── DATA FOR PROCESSING

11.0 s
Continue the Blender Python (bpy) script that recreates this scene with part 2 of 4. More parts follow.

────
── DATA FOR PROCESSING

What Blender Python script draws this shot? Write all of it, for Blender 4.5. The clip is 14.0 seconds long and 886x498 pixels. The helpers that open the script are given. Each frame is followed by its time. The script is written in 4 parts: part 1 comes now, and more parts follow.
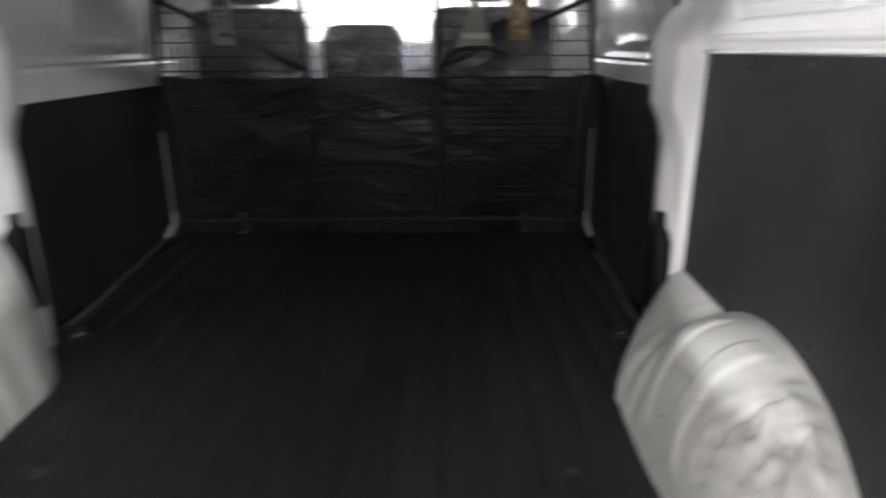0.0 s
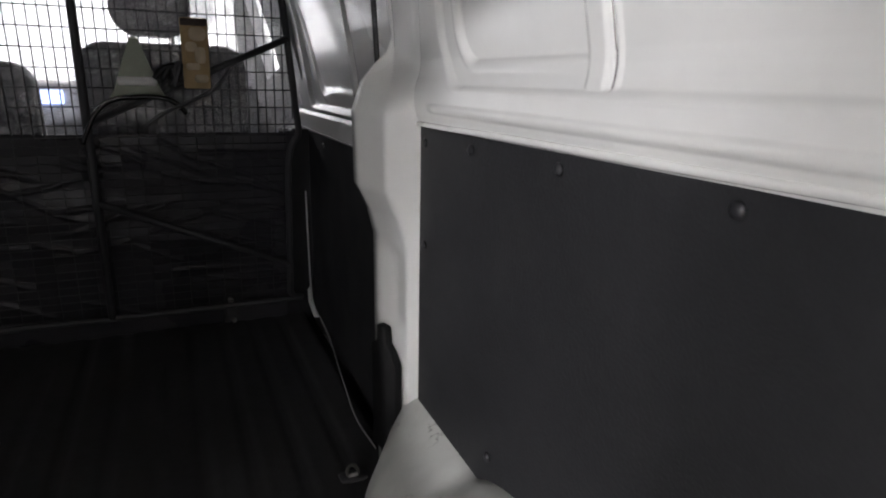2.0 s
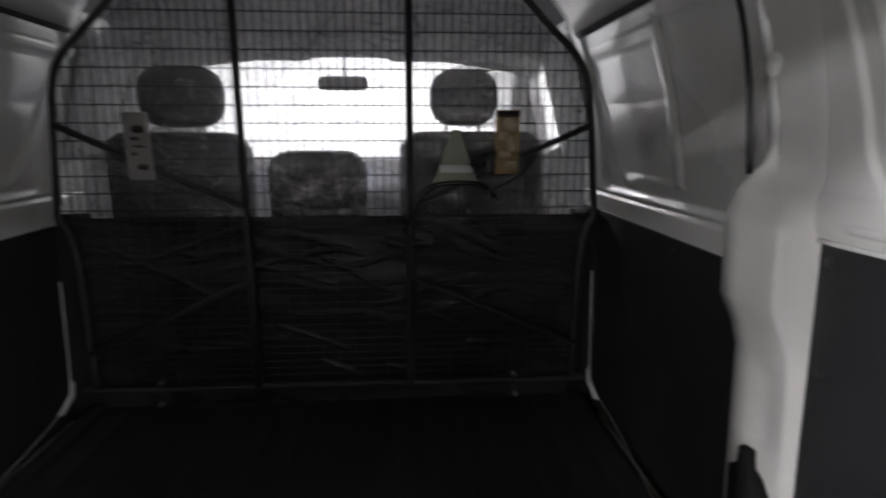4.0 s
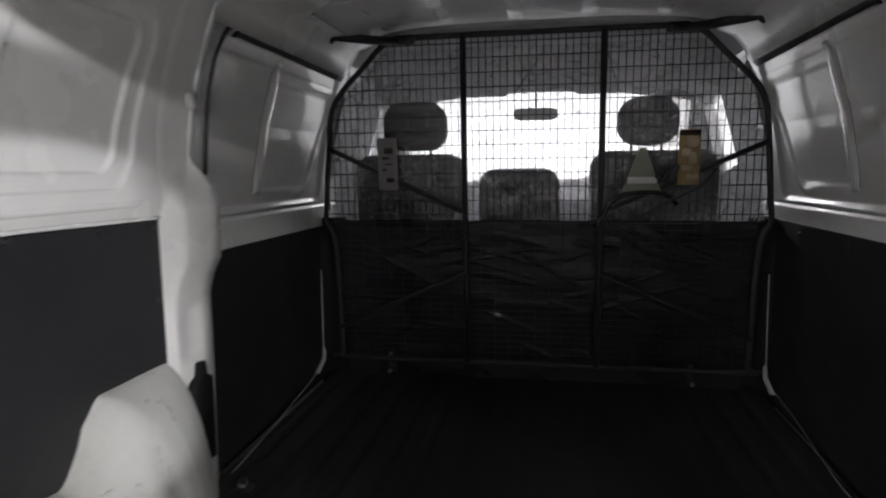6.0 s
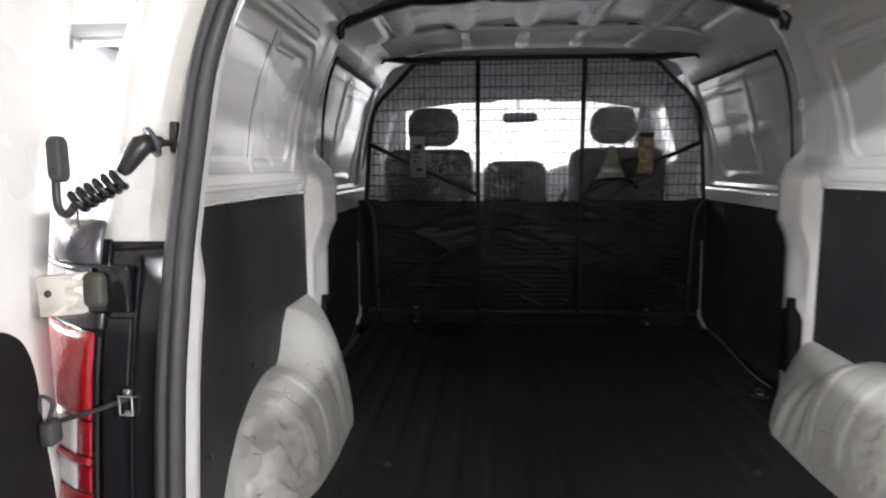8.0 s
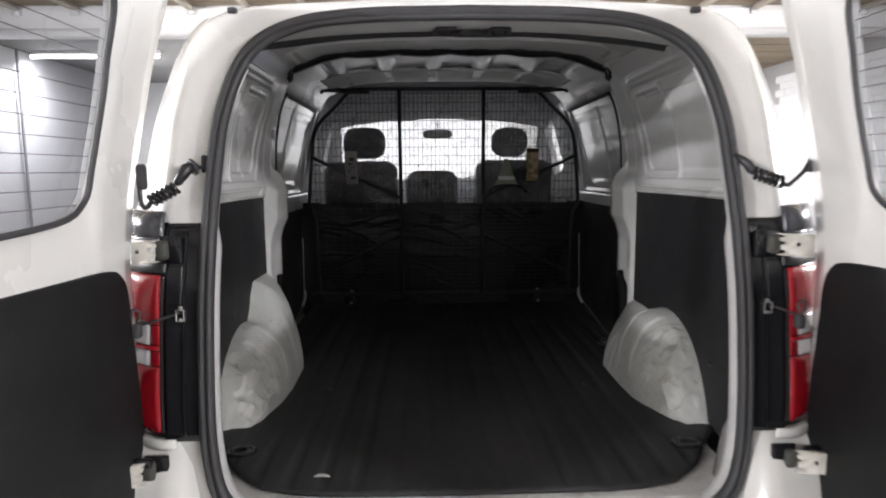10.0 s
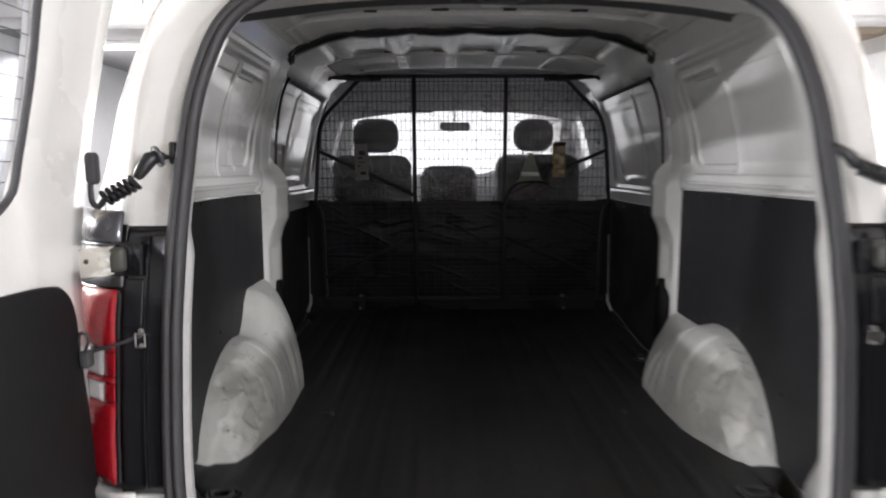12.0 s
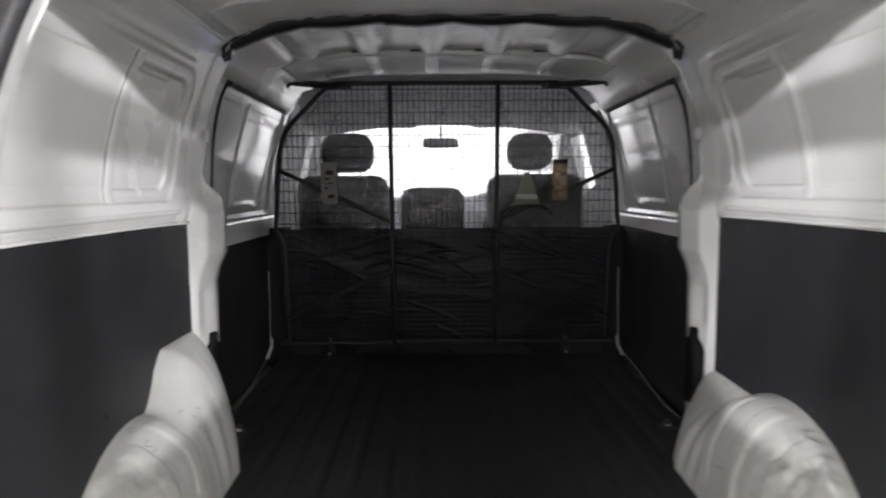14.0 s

────

**WHAT IS ASKED:** Select the lines that carry the string "part" and copy them.

**WORKED SOLUTION:**
Continue the Blender Python (bpy) script that recreates this scene with part 2 of 4. More parts follow.
What Blender Python script draws this shot? Write all of it, for Blender 4.5. The clip is 14.0 seconds long and 886x498 pixels. The helpers that open the script are given. Each frame is followed by its time. The script is written in 4 parts: part 1 comes now, and more parts follow.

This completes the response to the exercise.